==== DATA BLOCK ====
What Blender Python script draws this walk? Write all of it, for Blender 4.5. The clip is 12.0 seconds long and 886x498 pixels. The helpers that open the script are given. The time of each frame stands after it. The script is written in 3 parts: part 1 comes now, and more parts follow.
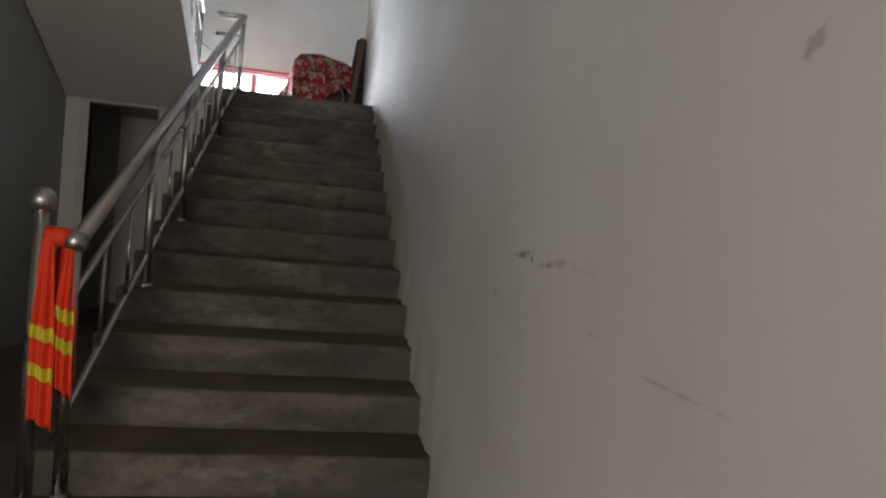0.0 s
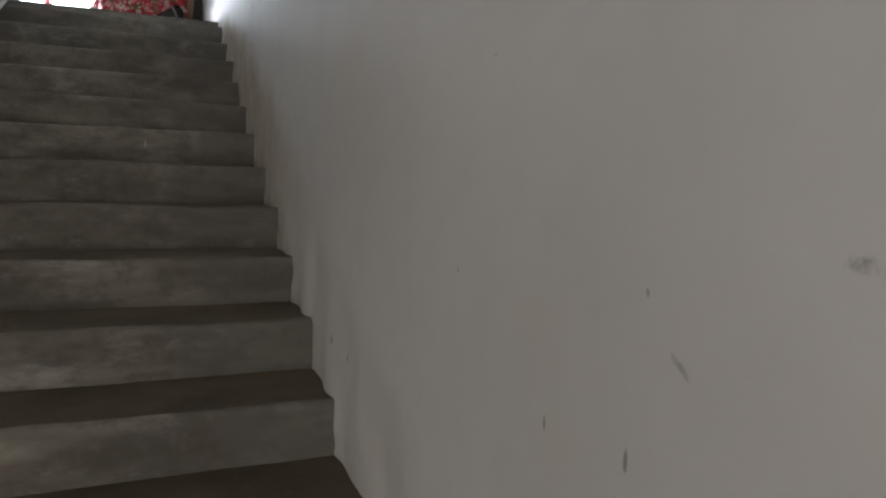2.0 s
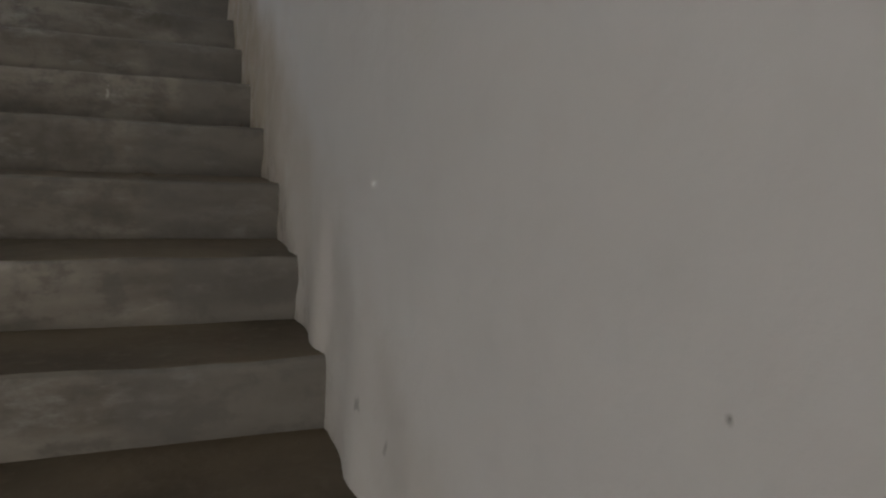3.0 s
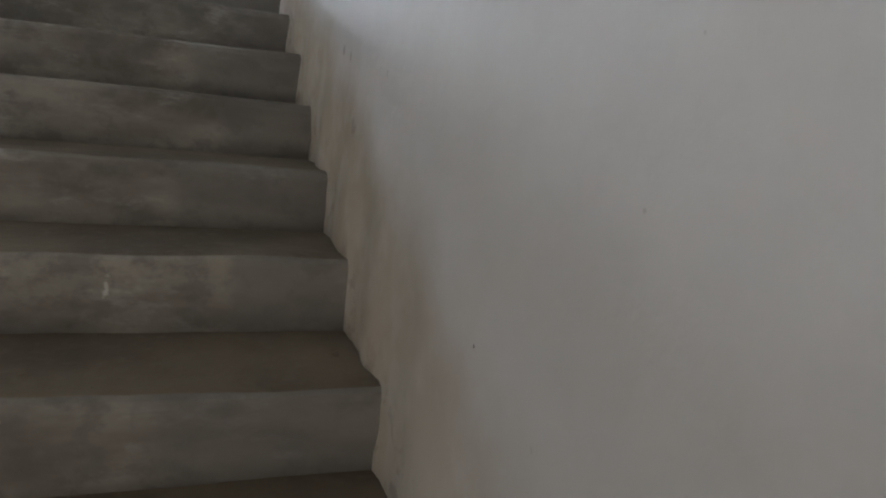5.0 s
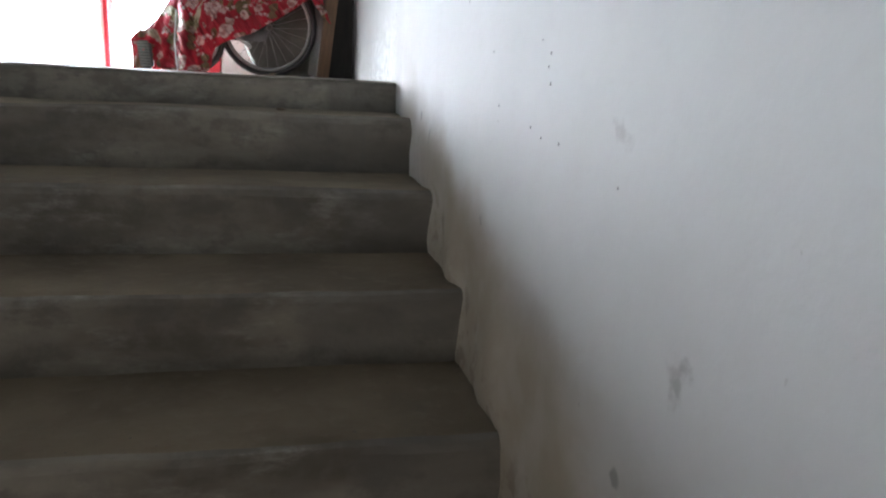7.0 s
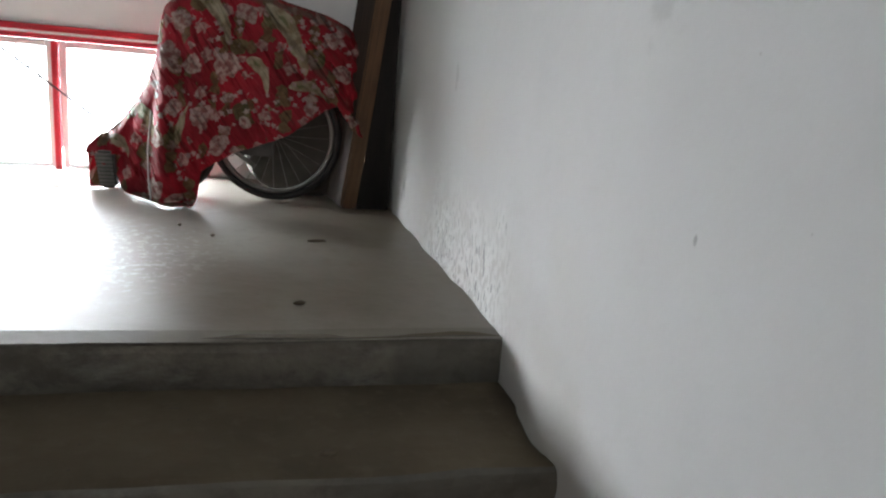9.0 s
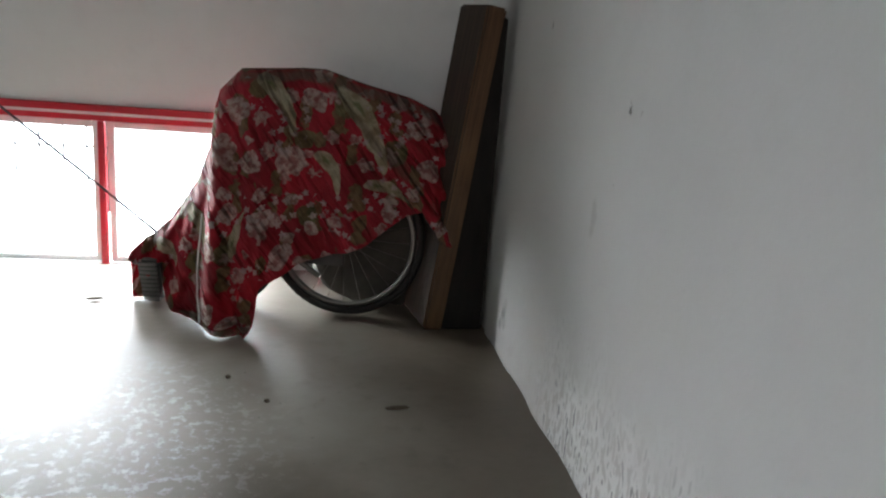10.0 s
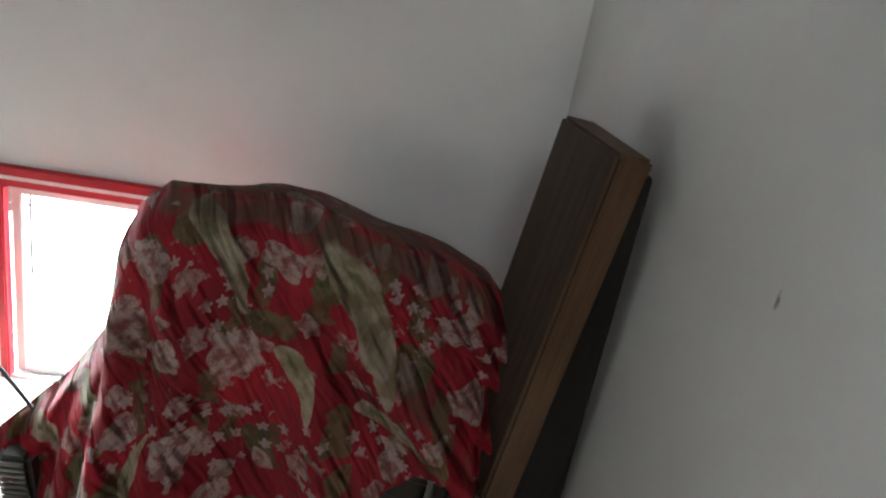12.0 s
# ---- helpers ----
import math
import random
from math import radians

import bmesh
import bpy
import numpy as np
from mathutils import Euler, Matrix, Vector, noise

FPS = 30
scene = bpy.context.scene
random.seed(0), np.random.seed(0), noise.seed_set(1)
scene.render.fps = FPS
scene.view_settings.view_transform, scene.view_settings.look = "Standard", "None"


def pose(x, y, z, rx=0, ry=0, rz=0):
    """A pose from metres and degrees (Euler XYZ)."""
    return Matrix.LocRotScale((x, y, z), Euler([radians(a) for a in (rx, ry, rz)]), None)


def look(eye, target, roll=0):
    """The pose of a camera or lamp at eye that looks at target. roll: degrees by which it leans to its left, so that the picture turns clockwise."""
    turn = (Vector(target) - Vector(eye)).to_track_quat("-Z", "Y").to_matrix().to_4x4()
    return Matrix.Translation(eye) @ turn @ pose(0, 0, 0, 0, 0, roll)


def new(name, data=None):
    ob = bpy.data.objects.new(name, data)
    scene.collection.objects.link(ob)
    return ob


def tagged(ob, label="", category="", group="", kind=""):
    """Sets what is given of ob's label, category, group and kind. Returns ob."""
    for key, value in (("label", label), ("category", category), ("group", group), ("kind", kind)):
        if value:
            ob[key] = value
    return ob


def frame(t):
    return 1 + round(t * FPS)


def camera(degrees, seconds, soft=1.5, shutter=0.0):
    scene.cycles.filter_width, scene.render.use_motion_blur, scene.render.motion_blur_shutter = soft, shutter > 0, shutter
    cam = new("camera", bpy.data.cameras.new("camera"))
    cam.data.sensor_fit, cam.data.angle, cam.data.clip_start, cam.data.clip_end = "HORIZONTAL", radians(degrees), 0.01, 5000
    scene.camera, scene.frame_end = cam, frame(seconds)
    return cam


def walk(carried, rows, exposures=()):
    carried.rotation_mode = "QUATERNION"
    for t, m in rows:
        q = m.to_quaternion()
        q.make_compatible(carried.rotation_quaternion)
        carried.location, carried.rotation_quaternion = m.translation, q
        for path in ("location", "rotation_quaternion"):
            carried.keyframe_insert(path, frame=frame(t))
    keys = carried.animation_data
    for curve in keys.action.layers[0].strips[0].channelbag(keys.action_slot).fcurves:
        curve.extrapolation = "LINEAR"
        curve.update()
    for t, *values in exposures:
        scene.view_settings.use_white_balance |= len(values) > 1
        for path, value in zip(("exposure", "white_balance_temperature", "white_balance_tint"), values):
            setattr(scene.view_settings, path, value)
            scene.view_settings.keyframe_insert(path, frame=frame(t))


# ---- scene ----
cam = camera(64.8, 12.0, soft=2.2)
PATH = [
    (0, (-0.578, -6.805, 1.230), (-0.177, -4.846, 1.168), 5.2),
    (0.5, (-0.599, -6.535, 1.246), (-0.047, -4.613, 1.237), 6.6),
    (1, (-0.597, -6.037, 1.243), (0.028, -4.138, 1.174), 5.4),
    (1.5, (-0.523, -5.717, 1.253), (0.020, -3.799, 1.090), 4.1),
    (2, (-0.471, -5.328, 1.224), (0.304, -3.494, 1.042), 1.6),
    (2.5, (-0.335, -4.976, 1.219), (0.465, -3.164, 0.944), 2.9),
    (4.5, (-0.332, -3.559, 1.588), (0.214, -1.658, 1.296), 2.9),
    (5, (-0.341, -3.363, 1.755), (0.351, -1.522, 1.392), 5.7),
    (5.5, (-0.331, -3.108, 1.898), (0.187, -1.226, 1.463), 2.2),
    (6, (-0.360, -2.864, 2.103), (0.241, -1.020, 1.615), 2.9),
    (6.5, (-0.298, -2.662, 2.159), (0.304, -0.819, 1.670), 2.4),
    (7, (-0.375, -2.310, 2.323), (0.081, -0.414, 1.878), 2.9),
    (7.2, (-0.381, -2.219, 2.400), (0.181, -0.364, 1.907), 3.9),
    (8.8, (-0.419, -1.304, 2.704), (0.167, 0.534, 2.178), 4.5),
    (9, (-0.484, -1.241, 2.825), (0.030, 0.635, 2.360), 5.0),
    (9.5, (-0.470, -1.004, 2.888), (-0.004, 0.914, 2.563), 7.7),
    (10, (-0.489, -0.690, 3.057), (-0.160, 1.231, 2.606), 4.4),
    (10.5, (-0.368, -0.479, 3.190), (-0.034, 1.422, 2.664), 3.2),
    (11, (-0.287, -0.231, 3.313), (0.120, 1.619, 2.670), 3.5),
    (11.5, (-0.288, -0.012, 3.337), (0.018, 1.863, 2.712), 6.0),
    (12, (-0.394, 0.307, 3.430), (-0.203, 2.184, 2.767), 10.4),
]
EXPOSURE = ((0.0, 0.25, 6650, 12), (0.5, 0.6, 6550, 11), (1.0, 0.76, 6500, 11), (2.5, 1.08, 6300, 11), (4.4, 1.52, 6350, 12), (5.5, 1.44, 6330, 12), (7.2, 0.84, 6420, 12),
            (8.8, 0.05, 6780, 12), (9.5, -0.37, 6900, 12), (10.3, -0.62, 6800, 11), (11.2, -0.35, 6900, 11), (12.0, -0.05, 6800, 11))
walk(cam, [(t, look(eye, target, roll)) for t, eye, target, roll in PATH], EXPOSURE)

# ---- world, sun, daylight ----
world = bpy.data.worlds.new("sky")
scene.world = world
world.use_nodes = True
wn = world.node_tree
sky = wn.nodes.new("ShaderNodeTexSky")
sky.sky_type, sky.sun_disc = "NISHITA", False
sky.sun_elevation, sky.sun_rotation = radians(48), radians(140)
sky.dust_density = 3.0
wn.links.new(sky.outputs[0], wn.nodes["Background"].inputs[0])
wn.nodes["Background"].inputs[1].default_value = 0.12

sun = new("sun", bpy.data.lights.new("sun", "SUN"))
sun.data.energy, sun.data.angle, sun.data.color = 1.2, radians(12), (1.0, 0.96, 0.9)
sun.matrix_world = look((0, 0, 20), (-9.5, 11.4, 4.0))


def daylight(name, eye, target, w, h, watts, colour):
    """Sky light that comes in through an opening."""
    lamp = new(name, bpy.data.lights.new(name, "AREA"))
    lamp.data.shape, lamp.data.size, lamp.data.size_y = "RECTANGLE", w, h
    lamp.data.energy, lamp.data.color = watts, colour
    lamp.matrix_world = look(eye, target)
    return lamp


daylight("daylight_entrance", (-2.95, -8.85, 1.0), (0, -6.4, 1.0), 1.9, 1.5, 38, (1.0, 0.89, 0.78))
daylight("daylight_front_door", (-1.75, -9.95, 1.15), (-0.9, 0.0, 1.5), 1.5, 2.0, 48, (1.0, 0.91, 0.82))
# weak added fill from an assumed, unseen opening high in the left wall
daylight("fill_upper_side", (-2.95, -2.1, 6.2), (0, -2.9, 2.4), 2.2, 2.0, 12, (0.90, 0.95, 1.0))
daylight("daylight_upper_front", (-1.35, -9.9, 7.0), (-1.2, 1.9, 3.9), 2.0, 1.5, 95, (0.90, 0.95, 1.0))
daylight("daylight_stair_window", (-1.45, 2.9, 3.40), (-1.4, 0.0, 3.30), 2.8, 2.2, 1600, (0.82, 0.91, 1.0))

# ---- sizes ----
TREAD, RISE, STEPS = 0.32, 0.16, 15
LAND = 2.34
BACK = 1.92
LEFT = -2.72
FRONT = -10.0
STAIR_L = -1.43
TOP = 8.4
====
Copy every line of the data word for word, omitting the images.

§ **COMPLETED EXERCISE**
What Blender Python script draws this walk? Write all of it, for Blender 4.5. The clip is 12.0 seconds long and 886x498 pixels. The helpers that open the script are given. The time of each frame stands after it. The script is written in 3 parts: part 1 comes now, and more parts follow.
0.0 s
2.0 s
3.0 s
5.0 s
7.0 s
9.0 s
10.0 s
12.0 s
# ---- helpers ----
import math
import random
from math import radians

import bmesh
import bpy
import numpy as np
from mathutils import Euler, Matrix, Vector, noise

FPS = 30
scene = bpy.context.scene
random.seed(0), np.random.seed(0), noise.seed_set(1)
scene.render.fps = FPS
scene.view_settings.view_transform, scene.view_settings.look = "Standard", "None"


def pose(x, y, z, rx=0, ry=0, rz=0):
    """A pose from metres and degrees (Euler XYZ)."""
    return Matrix.LocRotScale((x, y, z), Euler([radians(a) for a in (rx, ry, rz)]), None)


def look(eye, target, roll=0):
    """The pose of a camera or lamp at eye that looks at target. roll: degrees by which it leans to its left, so that the picture turns clockwise."""
    turn = (Vector(target) - Vector(eye)).to_track_quat("-Z", "Y").to_matrix().to_4x4()
    return Matrix.Translation(eye) @ turn @ pose(0, 0, 0, 0, 0, roll)


def new(name, data=None):
    ob = bpy.data.objects.new(name, data)
    scene.collection.objects.link(ob)
    return ob


def tagged(ob, label="", category="", group="", kind=""):
    """Sets what is given of ob's label, category, group and kind. Returns ob."""
    for key, value in (("label", label), ("category", category), ("group", group), ("kind", kind)):
        if value:
            ob[key] = value
    return ob


def frame(t):
    return 1 + round(t * FPS)


def camera(degrees, seconds, soft=1.5, shutter=0.0):
    scene.cycles.filter_width, scene.render.use_motion_blur, scene.render.motion_blur_shutter = soft, shutter > 0, shutter
    cam = new("camera", bpy.data.cameras.new("camera"))
    cam.data.sensor_fit, cam.data.angle, cam.data.clip_start, cam.data.clip_end = "HORIZONTAL", radians(degrees), 0.01, 5000
    scene.camera, scene.frame_end = cam, frame(seconds)
    return cam


def walk(carried, rows, exposures=()):
    carried.rotation_mode = "QUATERNION"
    for t, m in rows:
        q = m.to_quaternion()
        q.make_compatible(carried.rotation_quaternion)
        carried.location, carried.rotation_quaternion = m.translation, q
        for path in ("location", "rotation_quaternion"):
            carried.keyframe_insert(path, frame=frame(t))
    keys = carried.animation_data
    for curve in keys.action.layers[0].strips[0].channelbag(keys.action_slot).fcurves:
        curve.extrapolation = "LINEAR"
        curve.update()
    for t, *values in exposures:
        scene.view_settings.use_white_balance |= len(values) > 1
        for path, value in zip(("exposure", "white_balance_temperature", "white_balance_tint"), values):
            setattr(scene.view_settings, path, value)
            scene.view_settings.keyframe_insert(path, frame=frame(t))


# ---- scene ----
cam = camera(64.8, 12.0, soft=2.2)
PATH = [
    (0, (-0.578, -6.805, 1.230), (-0.177, -4.846, 1.168), 5.2),
    (0.5, (-0.599, -6.535, 1.246), (-0.047, -4.613, 1.237), 6.6),
    (1, (-0.597, -6.037, 1.243), (0.028, -4.138, 1.174), 5.4),
    (1.5, (-0.523, -5.717, 1.253), (0.020, -3.799, 1.090), 4.1),
    (2, (-0.471, -5.328, 1.224), (0.304, -3.494, 1.042), 1.6),
    (2.5, (-0.335, -4.976, 1.219), (0.465, -3.164, 0.944), 2.9),
    (4.5, (-0.332, -3.559, 1.588), (0.214, -1.658, 1.296), 2.9),
    (5, (-0.341, -3.363, 1.755), (0.351, -1.522, 1.392), 5.7),
    (5.5, (-0.331, -3.108, 1.898), (0.187, -1.226, 1.463), 2.2),
    (6, (-0.360, -2.864, 2.103), (0.241, -1.020, 1.615), 2.9),
    (6.5, (-0.298, -2.662, 2.159), (0.304, -0.819, 1.670), 2.4),
    (7, (-0.375, -2.310, 2.323), (0.081, -0.414, 1.878), 2.9),
    (7.2, (-0.381, -2.219, 2.400), (0.181, -0.364, 1.907), 3.9),
    (8.8, (-0.419, -1.304, 2.704), (0.167, 0.534, 2.178), 4.5),
    (9, (-0.484, -1.241, 2.825), (0.030, 0.635, 2.360), 5.0),
    (9.5, (-0.470, -1.004, 2.888), (-0.004, 0.914, 2.563), 7.7),
    (10, (-0.489, -0.690, 3.057), (-0.160, 1.231, 2.606), 4.4),
    (10.5, (-0.368, -0.479, 3.190), (-0.034, 1.422, 2.664), 3.2),
    (11, (-0.287, -0.231, 3.313), (0.120, 1.619, 2.670), 3.5),
    (11.5, (-0.288, -0.012, 3.337), (0.018, 1.863, 2.712), 6.0),
    (12, (-0.394, 0.307, 3.430), (-0.203, 2.184, 2.767), 10.4),
]
EXPOSURE = ((0.0, 0.25, 6650, 12), (0.5, 0.6, 6550, 11), (1.0, 0.76, 6500, 11), (2.5, 1.08, 6300, 11), (4.4, 1.52, 6350, 12), (5.5, 1.44, 6330, 12), (7.2, 0.84, 6420, 12),
            (8.8, 0.05, 6780, 12), (9.5, -0.37, 6900, 12), (10.3, -0.62, 6800, 11), (11.2, -0.35, 6900, 11), (12.0, -0.05, 6800, 11))
walk(cam, [(t, look(eye, target, roll)) for t, eye, target, roll in PATH], EXPOSURE)

# ---- world, sun, daylight ----
world = bpy.data.worlds.new("sky")
scene.world = world
world.use_nodes = True
wn = world.node_tree
sky = wn.nodes.new("ShaderNodeTexSky")
sky.sky_type, sky.sun_disc = "NISHITA", False
sky.sun_elevation, sky.sun_rotation = radians(48), radians(140)
sky.dust_density = 3.0
wn.links.new(sky.outputs[0], wn.nodes["Background"].inputs[0])
wn.nodes["Background"].inputs[1].default_value = 0.12

sun = new("sun", bpy.data.lights.new("sun", "SUN"))
sun.data.energy, sun.data.angle, sun.data.color = 1.2, radians(12), (1.0, 0.96, 0.9)
sun.matrix_world = look((0, 0, 20), (-9.5, 11.4, 4.0))


def daylight(name, eye, target, w, h, watts, colour):
    """Sky light that comes in through an opening."""
    lamp = new(name, bpy.data.lights.new(name, "AREA"))
    lamp.data.shape, lamp.data.size, lamp.data.size_y = "RECTANGLE", w, h
    lamp.data.energy, lamp.data.color = watts, colour
    lamp.matrix_world = look(eye, target)
    return lamp


daylight("daylight_entrance", (-2.95, -8.85, 1.0), (0, -6.4, 1.0), 1.9, 1.5, 38, (1.0, 0.89, 0.78))
daylight("daylight_front_door", (-1.75, -9.95, 1.15), (-0.9, 0.0, 1.5), 1.5, 2.0, 48, (1.0, 0.91, 0.82))
# weak added fill from an assumed, unseen opening high in the left wall
daylight("fill_upper_side", (-2.95, -2.1, 6.2), (0, -2.9, 2.4), 2.2, 2.0, 12, (0.90, 0.95, 1.0))
daylight("daylight_upper_front", (-1.35, -9.9, 7.0), (-1.2, 1.9, 3.9), 2.0, 1.5, 95, (0.90, 0.95, 1.0))
daylight("daylight_stair_window", (-1.45, 2.9, 3.40), (-1.4, 0.0, 3.30), 2.8, 2.2, 1600, (0.82, 0.91, 1.0))

# ---- sizes ----
TREAD, RISE, STEPS = 0.32, 0.16, 15
LAND = 2.34
BACK = 1.92
LEFT = -2.72
FRONT = -10.0
STAIR_L = -1.43
TOP = 8.4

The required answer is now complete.